What is required: Emit the data below verbatim, stripping out any pictures.

Supplied material:
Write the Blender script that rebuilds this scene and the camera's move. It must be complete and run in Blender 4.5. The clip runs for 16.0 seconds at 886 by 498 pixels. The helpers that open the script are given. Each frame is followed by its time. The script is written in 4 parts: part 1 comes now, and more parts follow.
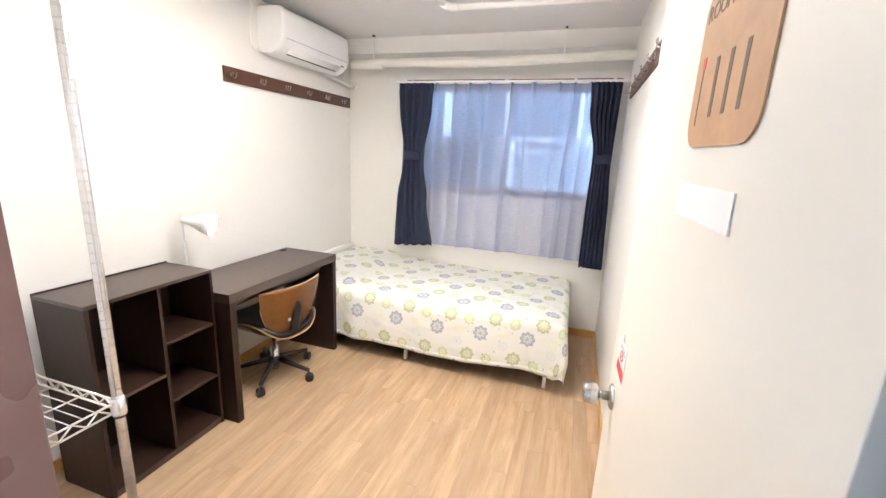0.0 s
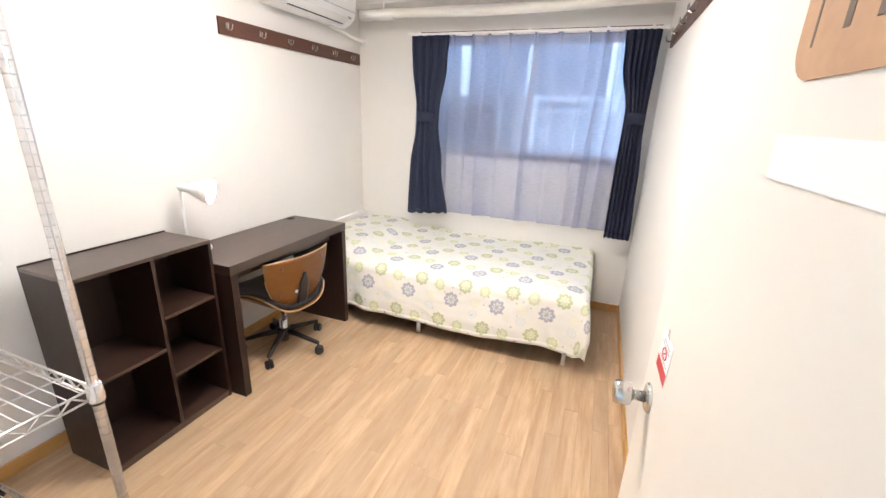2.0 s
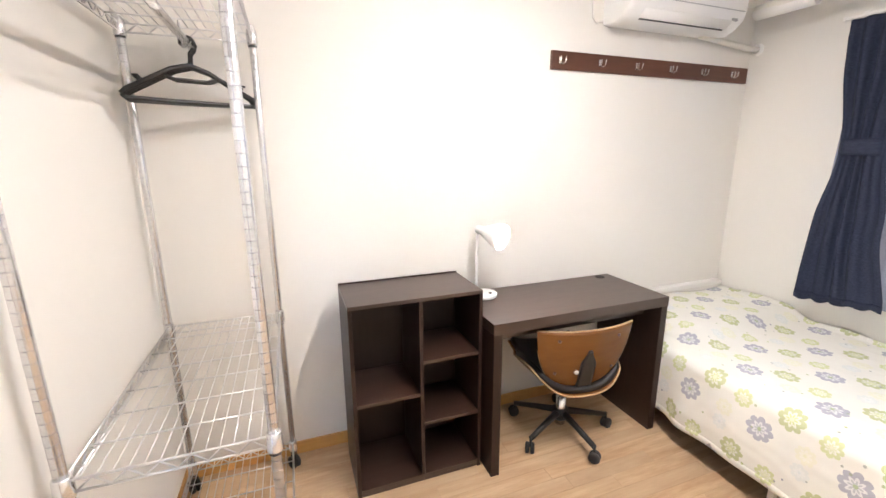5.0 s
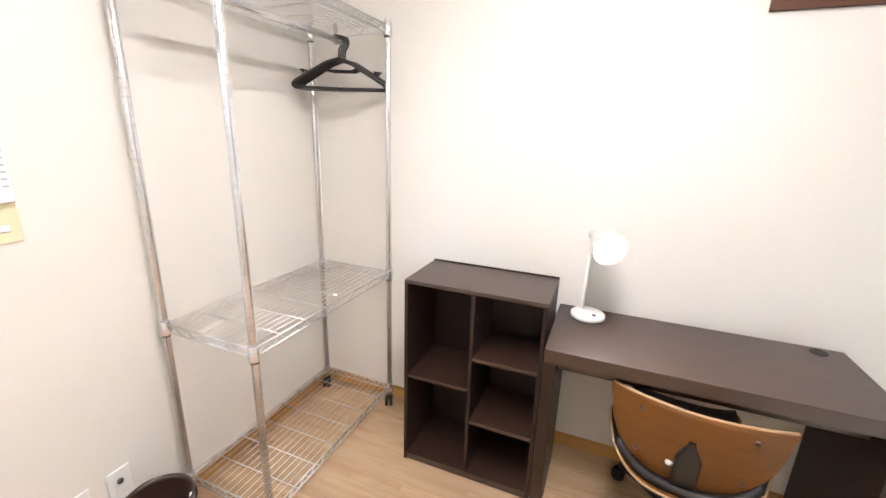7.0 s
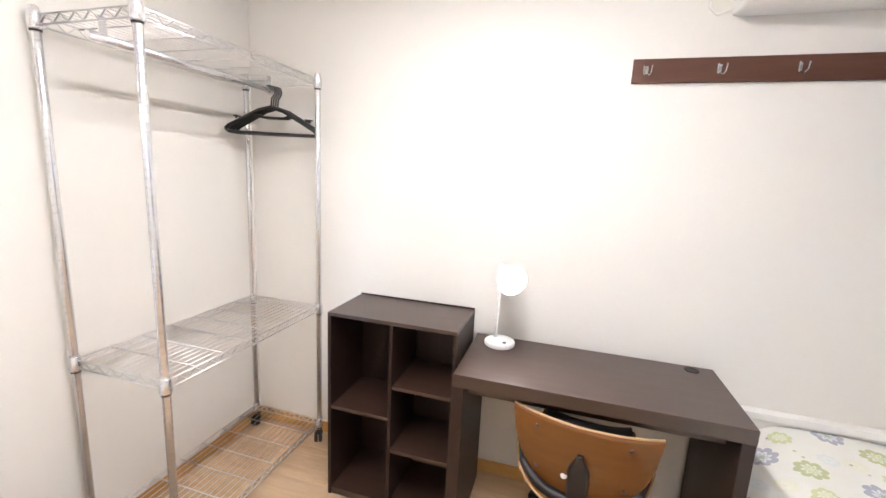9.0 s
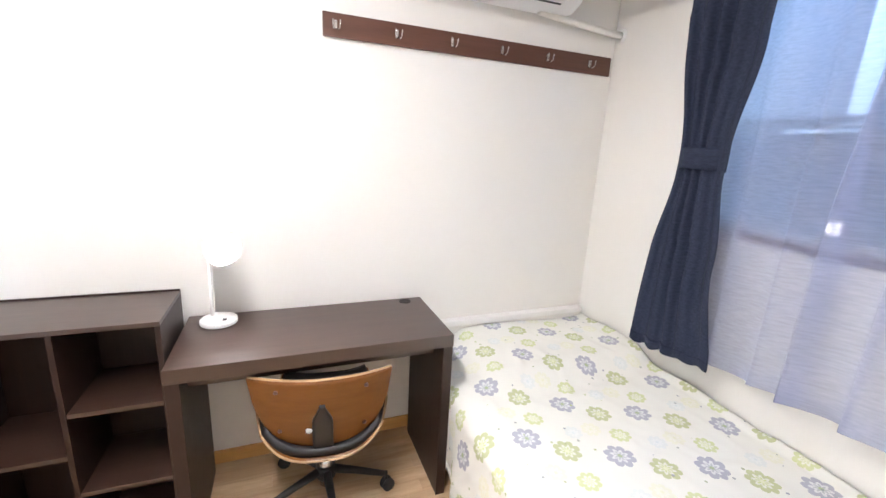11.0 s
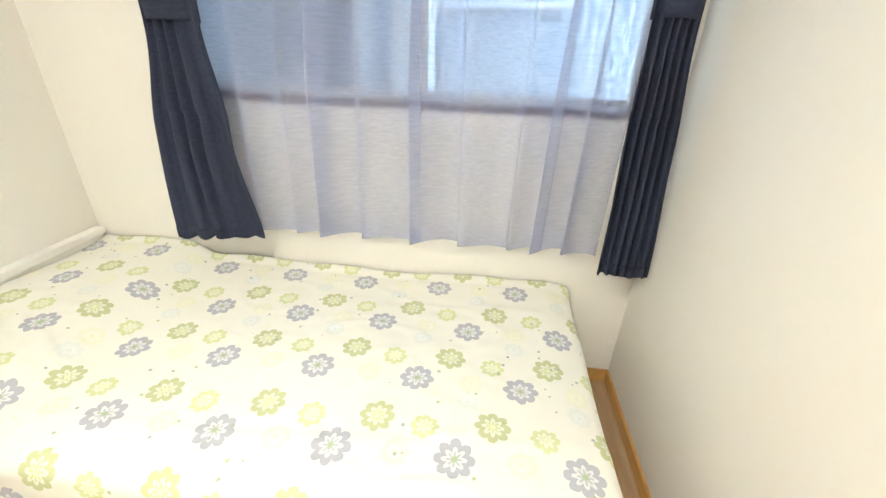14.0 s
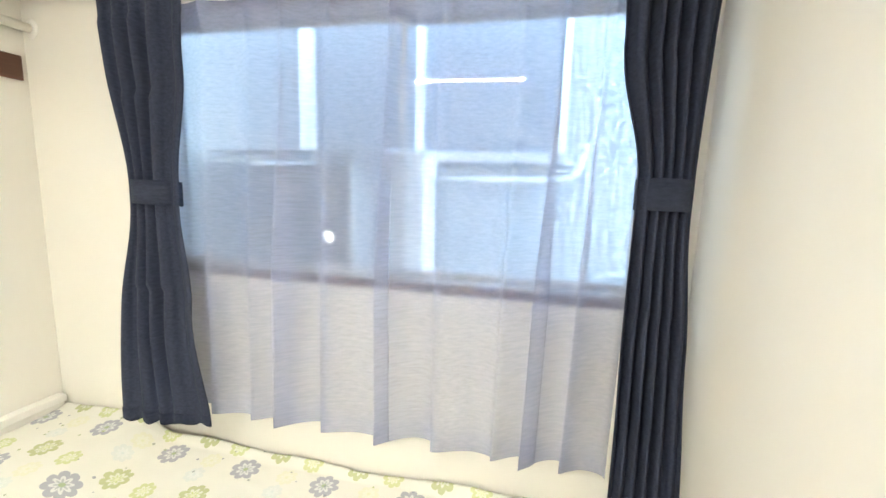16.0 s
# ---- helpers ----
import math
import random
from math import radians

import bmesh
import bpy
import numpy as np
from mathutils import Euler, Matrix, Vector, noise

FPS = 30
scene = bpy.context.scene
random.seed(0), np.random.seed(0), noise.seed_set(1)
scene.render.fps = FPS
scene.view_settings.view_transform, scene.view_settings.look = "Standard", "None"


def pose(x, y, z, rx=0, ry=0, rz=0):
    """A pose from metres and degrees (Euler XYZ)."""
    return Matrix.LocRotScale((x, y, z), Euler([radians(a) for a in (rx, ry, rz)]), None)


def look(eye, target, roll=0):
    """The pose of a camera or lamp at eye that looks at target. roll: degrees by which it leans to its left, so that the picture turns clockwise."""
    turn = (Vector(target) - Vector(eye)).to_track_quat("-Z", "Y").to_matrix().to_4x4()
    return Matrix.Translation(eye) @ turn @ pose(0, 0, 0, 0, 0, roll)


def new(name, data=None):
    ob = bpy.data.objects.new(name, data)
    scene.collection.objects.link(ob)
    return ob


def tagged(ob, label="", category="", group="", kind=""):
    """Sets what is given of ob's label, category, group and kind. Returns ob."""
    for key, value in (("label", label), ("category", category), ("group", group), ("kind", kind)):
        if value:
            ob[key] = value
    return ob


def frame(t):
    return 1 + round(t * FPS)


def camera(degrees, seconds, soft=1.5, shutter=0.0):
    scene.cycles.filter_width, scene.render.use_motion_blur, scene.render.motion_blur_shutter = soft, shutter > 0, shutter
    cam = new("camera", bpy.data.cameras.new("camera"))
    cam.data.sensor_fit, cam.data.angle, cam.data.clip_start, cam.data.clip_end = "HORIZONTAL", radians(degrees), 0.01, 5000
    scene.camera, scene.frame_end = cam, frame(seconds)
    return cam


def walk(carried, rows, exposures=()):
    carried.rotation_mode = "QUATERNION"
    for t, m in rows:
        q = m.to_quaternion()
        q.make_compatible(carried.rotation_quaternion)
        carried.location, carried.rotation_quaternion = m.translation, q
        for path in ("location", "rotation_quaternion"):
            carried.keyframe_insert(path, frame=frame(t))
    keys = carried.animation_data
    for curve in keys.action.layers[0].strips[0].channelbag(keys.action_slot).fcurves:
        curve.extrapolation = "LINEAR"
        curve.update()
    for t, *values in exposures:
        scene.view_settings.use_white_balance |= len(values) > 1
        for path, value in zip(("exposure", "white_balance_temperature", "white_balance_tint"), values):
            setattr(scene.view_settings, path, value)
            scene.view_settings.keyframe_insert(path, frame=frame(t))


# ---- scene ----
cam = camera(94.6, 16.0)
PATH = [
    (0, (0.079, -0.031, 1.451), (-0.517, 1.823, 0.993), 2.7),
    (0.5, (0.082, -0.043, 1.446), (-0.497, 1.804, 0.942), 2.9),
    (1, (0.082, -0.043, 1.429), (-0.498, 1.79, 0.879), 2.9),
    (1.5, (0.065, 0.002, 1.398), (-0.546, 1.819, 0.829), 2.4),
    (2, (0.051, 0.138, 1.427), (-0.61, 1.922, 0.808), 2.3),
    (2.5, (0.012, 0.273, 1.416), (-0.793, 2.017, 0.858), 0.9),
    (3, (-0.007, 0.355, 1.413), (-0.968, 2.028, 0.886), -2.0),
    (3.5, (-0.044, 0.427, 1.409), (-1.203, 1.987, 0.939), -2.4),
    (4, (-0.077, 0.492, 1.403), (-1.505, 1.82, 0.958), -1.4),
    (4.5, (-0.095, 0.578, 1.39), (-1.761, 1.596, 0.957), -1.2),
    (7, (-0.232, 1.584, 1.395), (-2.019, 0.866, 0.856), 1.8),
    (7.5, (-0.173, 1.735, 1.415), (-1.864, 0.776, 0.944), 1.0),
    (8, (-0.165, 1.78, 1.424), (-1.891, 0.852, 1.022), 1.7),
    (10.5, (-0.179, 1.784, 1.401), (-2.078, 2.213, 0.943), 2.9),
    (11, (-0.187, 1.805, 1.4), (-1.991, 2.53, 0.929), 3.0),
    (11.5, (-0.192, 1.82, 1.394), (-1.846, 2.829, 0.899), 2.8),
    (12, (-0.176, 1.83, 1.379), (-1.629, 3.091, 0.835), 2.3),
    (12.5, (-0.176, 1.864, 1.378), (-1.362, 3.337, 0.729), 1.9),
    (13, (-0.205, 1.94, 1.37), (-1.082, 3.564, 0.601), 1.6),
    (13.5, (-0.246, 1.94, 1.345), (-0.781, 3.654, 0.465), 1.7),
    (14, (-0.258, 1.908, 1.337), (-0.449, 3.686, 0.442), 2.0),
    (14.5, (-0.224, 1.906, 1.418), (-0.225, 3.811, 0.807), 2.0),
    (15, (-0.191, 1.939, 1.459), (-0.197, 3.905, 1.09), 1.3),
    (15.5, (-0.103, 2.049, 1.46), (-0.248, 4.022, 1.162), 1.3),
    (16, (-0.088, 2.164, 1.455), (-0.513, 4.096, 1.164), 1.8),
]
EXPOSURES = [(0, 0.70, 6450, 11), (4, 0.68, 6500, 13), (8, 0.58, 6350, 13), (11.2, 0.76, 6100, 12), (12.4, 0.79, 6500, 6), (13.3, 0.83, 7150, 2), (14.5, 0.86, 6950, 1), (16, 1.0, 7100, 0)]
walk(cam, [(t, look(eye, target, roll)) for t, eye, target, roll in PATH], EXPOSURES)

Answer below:
Write the Blender script that rebuilds this scene and the camera's move. It must be complete and run in Blender 4.5. The clip runs for 16.0 seconds at 886 by 498 pixels. The helpers that open the script are given. Each frame is followed by its time. The script is written in 4 parts: part 1 comes now, and more parts follow.
0.0 s
2.0 s
5.0 s
7.0 s
9.0 s
11.0 s
14.0 s
16.0 s
# ---- helpers ----
import math
import random
from math import radians

import bmesh
import bpy
import numpy as np
from mathutils import Euler, Matrix, Vector, noise

FPS = 30
scene = bpy.context.scene
random.seed(0), np.random.seed(0), noise.seed_set(1)
scene.render.fps = FPS
scene.view_settings.view_transform, scene.view_settings.look = "Standard", "None"


def pose(x, y, z, rx=0, ry=0, rz=0):
    """A pose from metres and degrees (Euler XYZ)."""
    return Matrix.LocRotScale((x, y, z), Euler([radians(a) for a in (rx, ry, rz)]), None)


def look(eye, target, roll=0):
    """The pose of a camera or lamp at eye that looks at target. roll: degrees by which it leans to its left, so that the picture turns clockwise."""
    turn = (Vector(target) - Vector(eye)).to_track_quat("-Z", "Y").to_matrix().to_4x4()
    return Matrix.Translation(eye) @ turn @ pose(0, 0, 0, 0, 0, roll)


def new(name, data=None):
    ob = bpy.data.objects.new(name, data)
    scene.collection.objects.link(ob)
    return ob


def tagged(ob, label="", category="", group="", kind=""):
    """Sets what is given of ob's label, category, group and kind. Returns ob."""
    for key, value in (("label", label), ("category", category), ("group", group), ("kind", kind)):
        if value:
            ob[key] = value
    return ob


def frame(t):
    return 1 + round(t * FPS)


def camera(degrees, seconds, soft=1.5, shutter=0.0):
    scene.cycles.filter_width, scene.render.use_motion_blur, scene.render.motion_blur_shutter = soft, shutter > 0, shutter
    cam = new("camera", bpy.data.cameras.new("camera"))
    cam.data.sensor_fit, cam.data.angle, cam.data.clip_start, cam.data.clip_end = "HORIZONTAL", radians(degrees), 0.01, 5000
    scene.camera, scene.frame_end = cam, frame(seconds)
    return cam


def walk(carried, rows, exposures=()):
    carried.rotation_mode = "QUATERNION"
    for t, m in rows:
        q = m.to_quaternion()
        q.make_compatible(carried.rotation_quaternion)
        carried.location, carried.rotation_quaternion = m.translation, q
        for path in ("location", "rotation_quaternion"):
            carried.keyframe_insert(path, frame=frame(t))
    keys = carried.animation_data
    for curve in keys.action.layers[0].strips[0].channelbag(keys.action_slot).fcurves:
        curve.extrapolation = "LINEAR"
        curve.update()
    for t, *values in exposures:
        scene.view_settings.use_white_balance |= len(values) > 1
        for path, value in zip(("exposure", "white_balance_temperature", "white_balance_tint"), values):
            setattr(scene.view_settings, path, value)
            scene.view_settings.keyframe_insert(path, frame=frame(t))


# ---- scene ----
cam = camera(94.6, 16.0)
PATH = [
    (0, (0.079, -0.031, 1.451), (-0.517, 1.823, 0.993), 2.7),
    (0.5, (0.082, -0.043, 1.446), (-0.497, 1.804, 0.942), 2.9),
    (1, (0.082, -0.043, 1.429), (-0.498, 1.79, 0.879), 2.9),
    (1.5, (0.065, 0.002, 1.398), (-0.546, 1.819, 0.829), 2.4),
    (2, (0.051, 0.138, 1.427), (-0.61, 1.922, 0.808), 2.3),
    (2.5, (0.012, 0.273, 1.416), (-0.793, 2.017, 0.858), 0.9),
    (3, (-0.007, 0.355, 1.413), (-0.968, 2.028, 0.886), -2.0),
    (3.5, (-0.044, 0.427, 1.409), (-1.203, 1.987, 0.939), -2.4),
    (4, (-0.077, 0.492, 1.403), (-1.505, 1.82, 0.958), -1.4),
    (4.5, (-0.095, 0.578, 1.39), (-1.761, 1.596, 0.957), -1.2),
    (7, (-0.232, 1.584, 1.395), (-2.019, 0.866, 0.856), 1.8),
    (7.5, (-0.173, 1.735, 1.415), (-1.864, 0.776, 0.944), 1.0),
    (8, (-0.165, 1.78, 1.424), (-1.891, 0.852, 1.022), 1.7),
    (10.5, (-0.179, 1.784, 1.401), (-2.078, 2.213, 0.943), 2.9),
    (11, (-0.187, 1.805, 1.4), (-1.991, 2.53, 0.929), 3.0),
    (11.5, (-0.192, 1.82, 1.394), (-1.846, 2.829, 0.899), 2.8),
    (12, (-0.176, 1.83, 1.379), (-1.629, 3.091, 0.835), 2.3),
    (12.5, (-0.176, 1.864, 1.378), (-1.362, 3.337, 0.729), 1.9),
    (13, (-0.205, 1.94, 1.37), (-1.082, 3.564, 0.601), 1.6),
    (13.5, (-0.246, 1.94, 1.345), (-0.781, 3.654, 0.465), 1.7),
    (14, (-0.258, 1.908, 1.337), (-0.449, 3.686, 0.442), 2.0),
    (14.5, (-0.224, 1.906, 1.418), (-0.225, 3.811, 0.807), 2.0),
    (15, (-0.191, 1.939, 1.459), (-0.197, 3.905, 1.09), 1.3),
    (15.5, (-0.103, 2.049, 1.46), (-0.248, 4.022, 1.162), 1.3),
    (16, (-0.088, 2.164, 1.455), (-0.513, 4.096, 1.164), 1.8),
]
EXPOSURES = [(0, 0.70, 6450, 11), (4, 0.68, 6500, 13), (8, 0.58, 6350, 13), (11.2, 0.76, 6100, 12), (12.4, 0.79, 6500, 6), (13.3, 0.83, 7150, 2), (14.5, 0.86, 6950, 1), (16, 1.0, 7100, 0)]
walk(cam, [(t, look(eye, target, roll)) for t, eye, target, roll in PATH], EXPOSURES)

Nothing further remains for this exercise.